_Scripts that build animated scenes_
^^^^
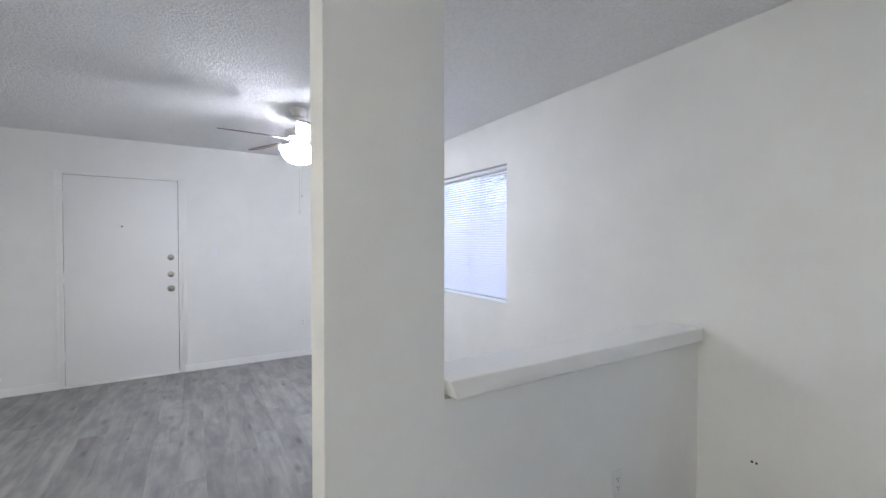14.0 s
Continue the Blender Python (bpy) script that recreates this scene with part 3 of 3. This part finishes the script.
def faucet(x, y, z):
    f = thing("faucet", (x, y, z), "chrome two-handle faucet behind the basin", "faucet")
    outline = arc((0.055, 0), 0.0265, -90, 90, 10) + arc((-0.055, 0), 0.0265, 90, 270, 10)
    part("base_plate", turn(prism(outline, 0, 0.011, 0.003), Matrix.Translation((x, y, z))), CHROME, f)
    spout = [(x, y + 0.006, z + 0.008), (x, y + 0.005, z + 0.03), (x, y - 0.003, z + 0.052), (x, y - 0.022, z + 0.070), (x, y - 0.05, z + 0.078), (x, y - 0.078, z + 0.073), (x, y - 0.1, z + 0.058), (x, y - 0.112, z + 0.038)]
    part("spout", tube(spout, [0.0235, 0.019, 0.0165, 0.0155, 0.0165, 0.0175, 0.0165, 0.0145], 20, 0.85), CHROME, f)
    part("lift_rod", lathe([(0.002, 0), (0.002, 0.03), (0.0065, 0.034), (0.0065, 0.041), (0, 0.043)], Matrix.Translation((x, y + 0.021, z + 0.045)), 16), NICKEL, f, "pop-up drain knob")
    for s in (-1, 1):
        h = part("handle_body", lathe([(0.0235, 0), (0.0225, 0.006), (0.0205, 0.02), (0.0185, 0.034), (0.0165, 0.046), (0.010, 0.055), (0, 0.058)], Matrix.Translation((x + s * 0.053, y, z + 0.01)), 24), CHROME, f)
        part("lever", tube([(x + s * 0.05, y, z + 0.055), (x + s * 0.056, y + 0.002, z + 0.07), (x + s * 0.07, y + 0.004, z + 0.079), (x + s * 0.09, y + 0.004, z + 0.0805), (x + s * 0.112, y + 0.002, z + 0.076)], [0.0135, 0.0125, 0.0105, 0.0095, 0.0085], 14, 0.62), CHROME, h)


def ceiling_register():
    cx, cy, z = REGISTER
    r = thing("ceiling_vent", (cx, cy, z - 0.012), "white metal air register on the ceiling", "vent")
    b = bmesh.new()
    loops = [[b.verts.new((cx + sx * a, cy + sy * c, z - d)) for sx, sy in ((-1, -1), (1, -1), (1, 1), (-1, 1))] for a, c, d in ((0.074, 0.14, 0.0005), (0.073, 0.139, 0.006), (0.042, 0.103, 0.012), (0.042, 0.103, 0.002))]
    for lo, hi in zip(loops, loops[1:]):
        for i in range(4):
            b.faces.new((lo[i], lo[(i + 1) % 4], hi[(i + 1) % 4], hi[i]))
    bmesh.ops.recalc_face_normals(b, faces=b.faces)
    part("register_rim", b, PLASTIC, r)
    # thin black sheet paints the shade inside the duct
    part("duct", block(cx - 0.041, cx + 0.041, cy - 0.102, cy + 0.102, z - 0.002, z - 0.0008), DARK, r, "black sheet for the shade of the duct opening")
    for i in range(16):
        y = cy - 0.095 + i * 0.0127
        part("vane", turn(block(cx - 0.041, cx + 0.041, -0.0062, 0.0062, -0.0006, 0.0006), Matrix.Translation((0, y, z - 0.0075)) @ pose(0, 0, 0, 42 if i < 8 else -42, 0, 0)), PLASTIC, r)
    part("damper_lever", block(cx + 0.03, cx + 0.035, cy + 0.102, cy + 0.108, z - 0.024, z - 0.006, 0.001), PLASTIC, r)


def wall_scars():
    """Filled anchor holes that were painted over."""
    for x, z, s in ((-1.574, 1.277, 1.0), (-0.993, 1.286, 0.55)):
        b = bmesh.new()
        for dx, dz, r in ((0, 0.014, 0.010), (0.004, -0.012, 0.011), (-0.004, 0.0, 0.006)):
            lathe([(r, 0.0), (r * 0.8, 0.0010), (r * 0.5, 0.0006), (0, 0.0009)], Matrix.Translation((x + dx * s, 0, z + dz * s)) @ pose(0, 0, 0, 90, 0, 0), 14, b, s, s)
        solid("wall_patch", b, BATH, "painted-over filler where a fitting was removed", "wall patch")


SINK = (-0.542, -0.275, 0.24, 0.212)
REGISTER = (-0.318, -0.832, BATH_H)
MIRROR_TURN = 0.55
bath_doorway()
bath_door()
grab_bar()
curtain_rod()
wall_vent()
mirror()
light_bar()
towel_bar()
wall_plate("blank_plate", (-0.0005, -0.087, 1.046), -90, "blank white plastic cover plate on the wall", "blank", (0.068, 0.104))
wall_plate("outlet", (-0.0005, -0.273, 1.045), -90, "white square-faced power outlet on the wall", "decora", (0.068, 0.106))
vanity()
ceiling_register()
wall_scars()

# ---- dining and living room ----


def window(name, span, label):
    """Aluminium slider set deep in a plastered opening."""
    x0, x1, z0, z1 = span
    yb = SOUTH - 0.15
    w = thing(name, ((x0 + x1) / 2, yb + 0.03, z0), label, "window", kind="structure")
    part("window_sill", block(x0 + 0.0006, x1 - 0.0006, SOUTH - 0.09, SOUTH + 0.006, z0 + 0.0006, z0 + 0.014, 0.003), SILL, w, "white painted sill")
    d0, d1 = yb + 0.012, yb + 0.056
    for a, c, lo, hi in ((x0, x1, z0 + 0.0006, z0 + 0.03), (x0, x1, z1 - 0.03, z1 - 0.0006), (x0 + 0.0006, x0 + 0.03, z0 + 0.031, z1 - 0.031), (x1 - 0.03, x1 - 0.0006, z0 + 0.031, z1 - 0.031)):
        part("window_frame", block(a + 0.0006, c - 0.0006, d0, d1, lo, hi, 0.002), ALU, w)
    xm = (x0 + x1) / 2 - 0.01
    part("meeting_stile", block(xm - 0.022, xm + 0.022, d0 + 0.004, d1 - 0.004, z0 + 0.031, z1 - 0.031, 0.002), ALU, w)
    for a, c, y in ((x0 + 0.0305, xm - 0.0225, d0 + 0.012), (xm + 0.0225, x1 - 0.0305, d0 + 0.026)):
        g = part("pane", block(a, c, y, y + 0.004, z0 + 0.0315, z1 - 0.0315), GLASS, w, "clear window glass")
        g.visible_shadow = False


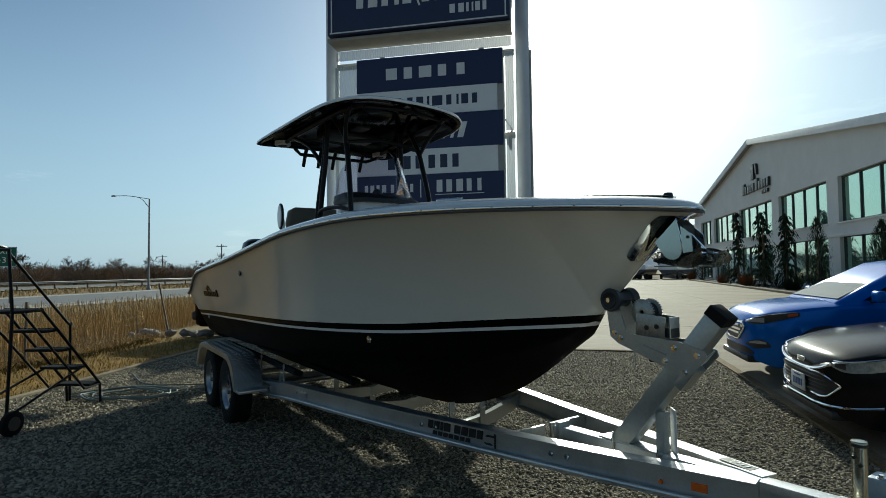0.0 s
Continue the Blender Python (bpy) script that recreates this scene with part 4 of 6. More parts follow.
for sgn in (1, -1):
    for x in (0.0, -0.87):
        wheel_parts(x, sgn)
    part("axle", tube([(0.0 if sgn > 0 else -0.87, -0.98, 0.35), (0.0 if sgn > 0 else -0.87, 0.98, 0.35)], 0.032, 10), GALV, trailer)
    outer = [(0.56, 0.435), (0.50, 0.60), (0.40, 0.70), (0.26, 0.755), (0.10, 0.765), (-0.97, 0.765), (-1.13, 0.755), (-1.27, 0.70), (-1.37, 0.60), (-1.43, 0.435)]
    inner = [(x * 0.985 - 0.006, z - 0.012) for x, z in outer]
    inner[0], inner[-1] = (0.545, 0.435), (-1.415, 0.435)
    fen = part("fender", prism(outer + inner[::-1], sgn * 0.965, sgn * 1.24, "y", 0.0), TREADPLATE, trailer, "aluminium diamond tread fender")
    skirt = outer + [(x * 0.93 - 0.03, z - 0.055) if 0 < i < 9 else (x - math.copysign(0.05, x + 0.43), z) for i, (x, z) in list(enumerate(outer))[::-1]]
    part("fender_lip", prism(skirt, sgn * 1.232, sgn * 1.244, "y", 0.003), TREADPLATE, fen, "rolled fender lip")
    part("fender_step", box((0.60, sgn * 1.09, 0.44), (0.16, 0.28, 0.03), 0.008), ALU, fen, "aluminium step")
    part("fender_mount", box((-0.435, sgn * 0.93, 0.50), (0.08, 0.10, 0.16), 0.005), ALU, fen)
    bm = None                                                     # raised diamonds of the tread plate
    segs = [(outer[i], outer[i + 1]) for i in range(9)]
    for (xa, za), (xb, zb) in segs:
        ln = math.hypot(xb - xa, zb - za)
        n = max(1, int(ln / 0.042))
        ang = -math.degrees(math.atan2(zb - za, xb - xa))
        for k in range(n):
            f = (k + 0.5) / n
            for j in range(6):
                yy = sgn * (0.985 + 0.042 * j + (0.021 if k % 2 else 0))
                if abs(yy) > 1.225:
                    continue
                bm = box((xa + (xb - xa) * f, yy, za + (zb - za) * f + 0.0), (0.034, 0.010, 0.012), 0, pose(0, 0, 0, 0, ang, 0) @ pose(0, 0, 0, 0, 0, 40 if (k + j) % 2 else -40), 1, bm)
    tagged(part("tread_relief", bm, TREADPLATE, fen, "", False), kind="stuff")
    tl = part("tail_lamp", box((-2.0, sgn * 1.02, 0.56), (0.06, 0.18, 0.10), 0.012), REDLENS, trailer, "red tail lamp")
    part("lamp_bracket", box((-1.94, sgn * 0.98, 0.52), (0.05, 0.16, 0.14), 0.004), ALU, tl)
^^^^
_DO THIS_
Start at the first line of the records and write out everything up to and including the line containing "0.62), CHROME, h)". No pictures.

_SOLUTION TO THIS TASK_
14.0 s
Continue the Blender Python (bpy) script that recreates this scene with part 3 of 3. This part finishes the script.
def faucet(x, y, z):
    f = thing("faucet", (x, y, z), "chrome two-handle faucet behind the basin", "faucet")
    outline = arc((0.055, 0), 0.0265, -90, 90, 10) + arc((-0.055, 0), 0.0265, 90, 270, 10)
    part("base_plate", turn(prism(outline, 0, 0.011, 0.003), Matrix.Translation((x, y, z))), CHROME, f)
    spout = [(x, y + 0.006, z + 0.008), (x, y + 0.005, z + 0.03), (x, y - 0.003, z + 0.052), (x, y - 0.022, z + 0.070), (x, y - 0.05, z + 0.078), (x, y - 0.078, z + 0.073), (x, y - 0.1, z + 0.058), (x, y - 0.112, z + 0.038)]
    part("spout", tube(spout, [0.0235, 0.019, 0.0165, 0.0155, 0.0165, 0.0175, 0.0165, 0.0145], 20, 0.85), CHROME, f)
    part("lift_rod", lathe([(0.002, 0), (0.002, 0.03), (0.0065, 0.034), (0.0065, 0.041), (0, 0.043)], Matrix.Translation((x, y + 0.021, z + 0.045)), 16), NICKEL, f, "pop-up drain knob")
    for s in (-1, 1):
        h = part("handle_body", lathe([(0.0235, 0), (0.0225, 0.006), (0.0205, 0.02), (0.0185, 0.034), (0.0165, 0.046), (0.010, 0.055), (0, 0.058)], Matrix.Translation((x + s * 0.053, y, z + 0.01)), 24), CHROME, f)
        part("lever", tube([(x + s * 0.05, y, z + 0.055), (x + s * 0.056, y + 0.002, z + 0.07), (x + s * 0.07, y + 0.004, z + 0.079), (x + s * 0.09, y + 0.004, z + 0.0805), (x + s * 0.112, y + 0.002, z + 0.076)], [0.0135, 0.0125, 0.0105, 0.0095, 0.0085], 14, 0.62), CHROME, h)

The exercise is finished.